A more relaxed shape than a mummy bag, they are more spacious and may or may not have a hood attached. They are a good, middle-way compromise if you like to sprawl a bit when you sleep, but still want a light, compact bag.

  • Heavier
  • Less compressible
  • Less thermally efficient than a mummy bag


Great for warm weather, a rectangular shape is the roomiest option, but the shape creates additional space inside that bag that your body has to heat so they are not as efficient as narrower bags. They are best for car camping and for sleeping out when the temperature stays above zero.

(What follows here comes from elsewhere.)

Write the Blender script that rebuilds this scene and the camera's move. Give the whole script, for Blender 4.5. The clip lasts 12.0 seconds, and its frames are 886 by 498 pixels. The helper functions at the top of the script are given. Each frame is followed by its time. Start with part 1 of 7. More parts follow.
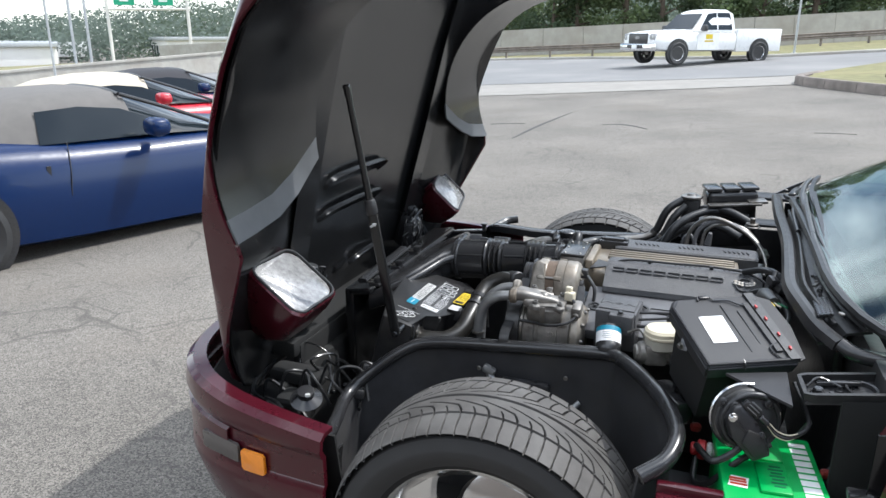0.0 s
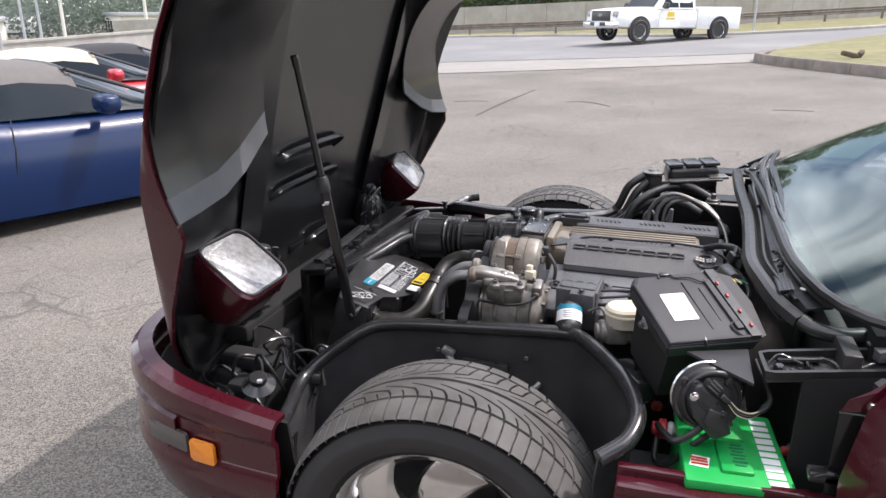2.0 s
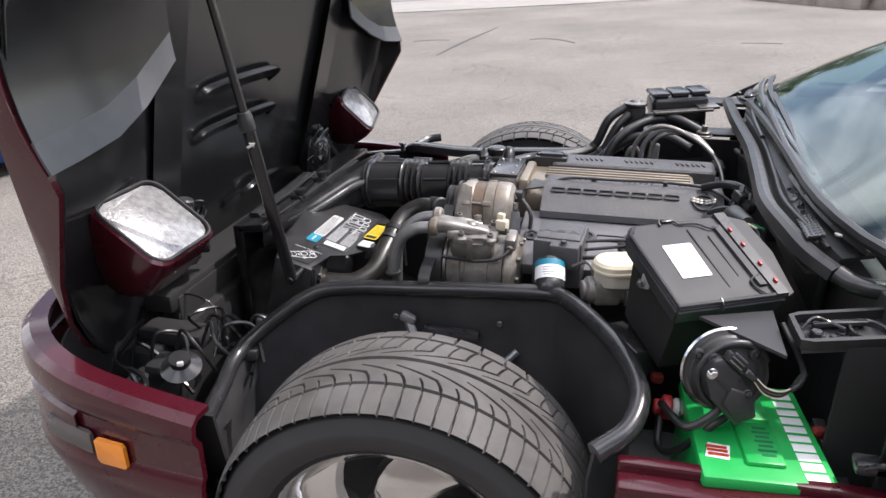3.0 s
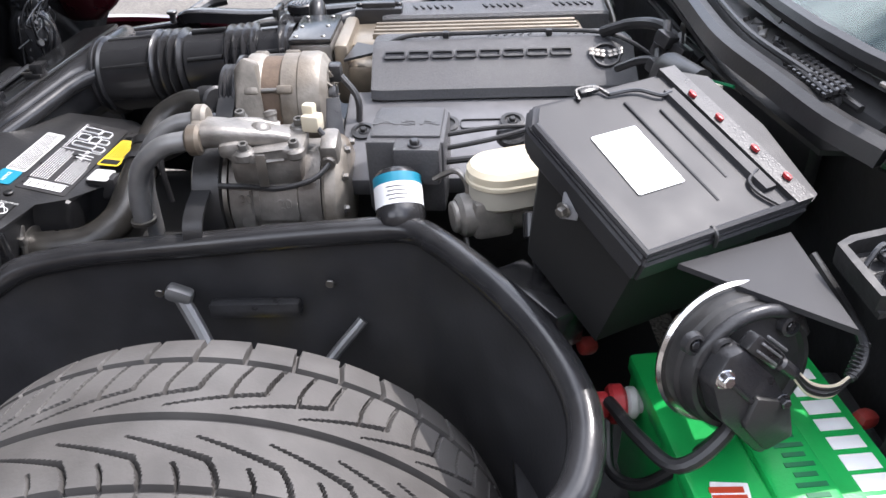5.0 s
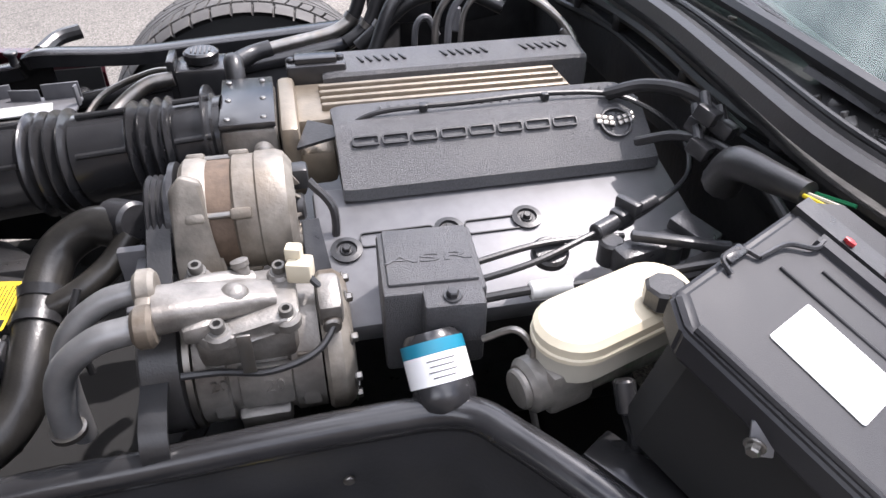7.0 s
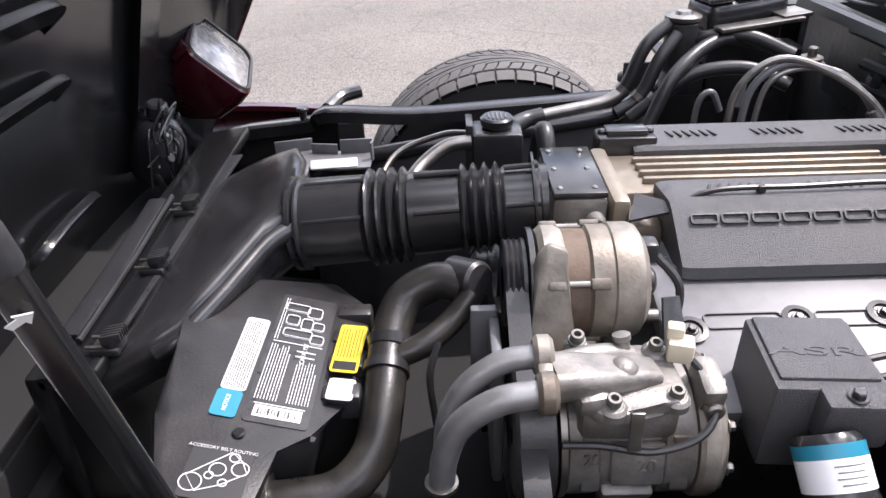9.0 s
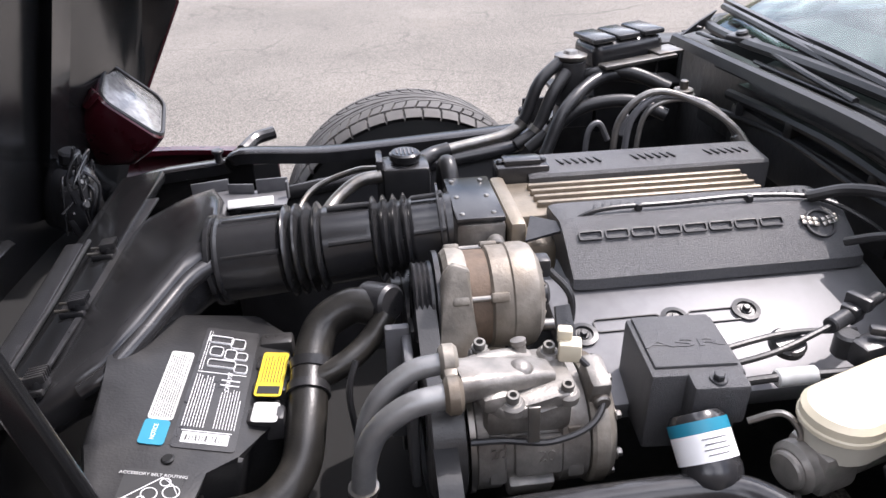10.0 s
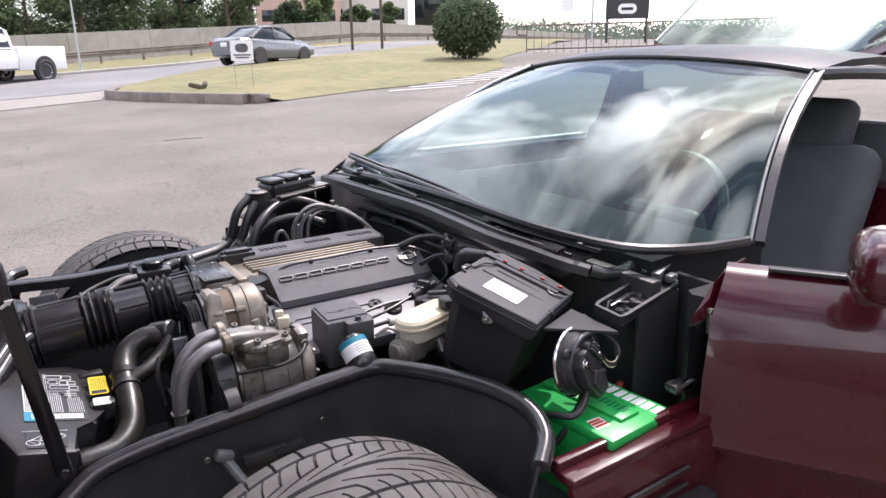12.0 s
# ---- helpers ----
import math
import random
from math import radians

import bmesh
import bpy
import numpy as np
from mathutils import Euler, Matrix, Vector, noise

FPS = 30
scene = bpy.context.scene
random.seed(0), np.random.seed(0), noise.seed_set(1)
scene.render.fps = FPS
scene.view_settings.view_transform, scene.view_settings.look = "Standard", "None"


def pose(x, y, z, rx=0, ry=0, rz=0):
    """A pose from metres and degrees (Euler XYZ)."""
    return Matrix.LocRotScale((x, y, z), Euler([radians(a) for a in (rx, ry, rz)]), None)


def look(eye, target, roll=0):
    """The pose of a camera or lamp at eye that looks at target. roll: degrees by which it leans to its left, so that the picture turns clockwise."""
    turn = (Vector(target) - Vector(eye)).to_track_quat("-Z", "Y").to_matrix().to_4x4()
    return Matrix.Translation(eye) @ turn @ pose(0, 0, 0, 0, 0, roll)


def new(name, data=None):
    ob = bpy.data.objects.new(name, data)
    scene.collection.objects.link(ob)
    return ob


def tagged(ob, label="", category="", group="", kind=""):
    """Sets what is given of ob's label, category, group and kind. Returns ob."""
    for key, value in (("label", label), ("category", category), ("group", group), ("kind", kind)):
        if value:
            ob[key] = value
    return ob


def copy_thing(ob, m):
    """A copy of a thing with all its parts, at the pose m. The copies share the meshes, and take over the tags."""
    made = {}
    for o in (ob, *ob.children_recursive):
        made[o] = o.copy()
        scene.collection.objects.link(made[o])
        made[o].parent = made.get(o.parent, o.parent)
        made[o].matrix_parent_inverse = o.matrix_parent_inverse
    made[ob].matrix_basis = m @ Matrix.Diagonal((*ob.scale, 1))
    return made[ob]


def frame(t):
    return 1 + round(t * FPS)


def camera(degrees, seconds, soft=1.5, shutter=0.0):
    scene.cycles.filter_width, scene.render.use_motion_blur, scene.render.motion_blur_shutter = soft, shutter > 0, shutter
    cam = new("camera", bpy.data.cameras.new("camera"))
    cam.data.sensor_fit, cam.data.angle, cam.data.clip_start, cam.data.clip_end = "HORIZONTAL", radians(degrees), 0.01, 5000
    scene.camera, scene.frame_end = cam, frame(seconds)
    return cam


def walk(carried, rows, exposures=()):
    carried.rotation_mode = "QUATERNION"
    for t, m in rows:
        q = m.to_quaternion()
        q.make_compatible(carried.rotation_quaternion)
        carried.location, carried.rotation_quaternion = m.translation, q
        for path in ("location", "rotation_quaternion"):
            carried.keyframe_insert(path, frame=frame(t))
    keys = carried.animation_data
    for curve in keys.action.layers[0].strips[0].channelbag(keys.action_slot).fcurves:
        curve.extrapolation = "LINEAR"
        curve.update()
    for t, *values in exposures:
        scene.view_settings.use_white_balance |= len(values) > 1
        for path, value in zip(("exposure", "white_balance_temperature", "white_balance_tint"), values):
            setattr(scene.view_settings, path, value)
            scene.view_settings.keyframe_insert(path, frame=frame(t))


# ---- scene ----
cam = camera(64.5, 12.0)
PATH = [
    (0, (0.362, -2.016, 1.368), (-0.309, -0.224, 0.786), -0.13),
    (0.5, (0.387, -2.008, 1.357), (-0.257, -0.206, 0.774), 0.39),
    (1, (0.392, -2.000, 1.360), (-0.235, -0.194, 0.772), 0.33),
    (1.5, (0.390, -1.987, 1.360), (-0.218, -0.181, 0.753), 0.28),
    (2, (0.364, -1.958, 1.350), (-0.209, -0.151, 0.711), 0.17),
    (2.5, (0.338, -1.842, 1.310), (-0.208, -0.050, 0.610), -0.24),
    (4.5, (0.229, -1.293, 1.131), (0.103, 0.414, 0.097), -1.28),
    (5, (0.262, -1.186, 1.088), (0.220, 0.487, -0.006), -1.93),
    (5.5, (0.266, -1.118, 1.064), (0.455, 0.511, -0.081), -0.79),
    (6, (0.208, -1.030, 1.093), (0.546, 0.561, -0.072), -0.61),
    (6.5, (0.149, -0.941, 1.126), (0.511, 0.623, -0.067), 0.23),
    (8.5, (-0.072, -0.853, 1.156), (0.040, 0.842, 0.100), -1.17),
    (9, (-0.130, -0.855, 1.159), (-0.150, 0.856, 0.124), -1.97),
    (9.5, (-0.155, -0.873, 1.162), (-0.197, 0.860, 0.164), -2.51),
    (10, (-0.116, -0.924, 1.182), (0.083, 0.823, 0.230), -1.47),
    (10.5, (-0.018, -1.071, 1.211), (0.402, 0.681, 0.342), -2.28),
    (11, (-0.006, -1.273, 1.234), (0.618, 0.471, 0.478), -1.80),
    (11.5, (-0.117, -1.426, 1.252), (0.727, 0.263, 0.593), -1.77),
    (12, (-0.359, -1.617, 1.253), (0.685, -0.001, 0.706), -0.90),
]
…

  • Least thermally efficient
  • Roomy and can be opened as a comforter
  • Heavy and not very compressible
  • Easy to zip two bags together

Loft and volume

These are industry standard measurements that allow you to reliably compare sleeping bags. Loft is a measure of how puffy a sleeping bag is. If two bags have the same fill type, features and shape, the one with the higher loft will be warmer. Volume is a measurement of how small the bag is after it’s been stuffed into a standard sized cylinder with a standard amount of pressure. You might be able to pack your bag smaller than this standard, but if you do, make sure to shake it out well and give it time to regain its loft before you go to sleep.

Sleeping systems

Using a sleeping pad is key to having a warm, comfortable night out, without one, heat is drawn away by the cold ground and the bag’s performance is compromised. Temperature ratings assume you’re using a pad. If you camp out frequently and encounter a wide range of conditions, it might make sense to buy a lighter sleeping bag and add a thicker sleeping pad, combine two pads, use a bag liner, or add an overbag to extend the comfort range. Read more about Choosing a sleeping pad


A sleeping bag liner is a great way to make your sleep more comfortable. They can add a couple of degrees or warmth, but most are designed to wick moisture and keep your sleeping bag clean. A vapour barrier liner is a specialized piece of gear, used in below-freezing temperatures to move the condensation point outward so moisture doesn’t accumulate within the bag itself. They are particularly useful for extended trips when it’s difficult to dry gear thoroughly.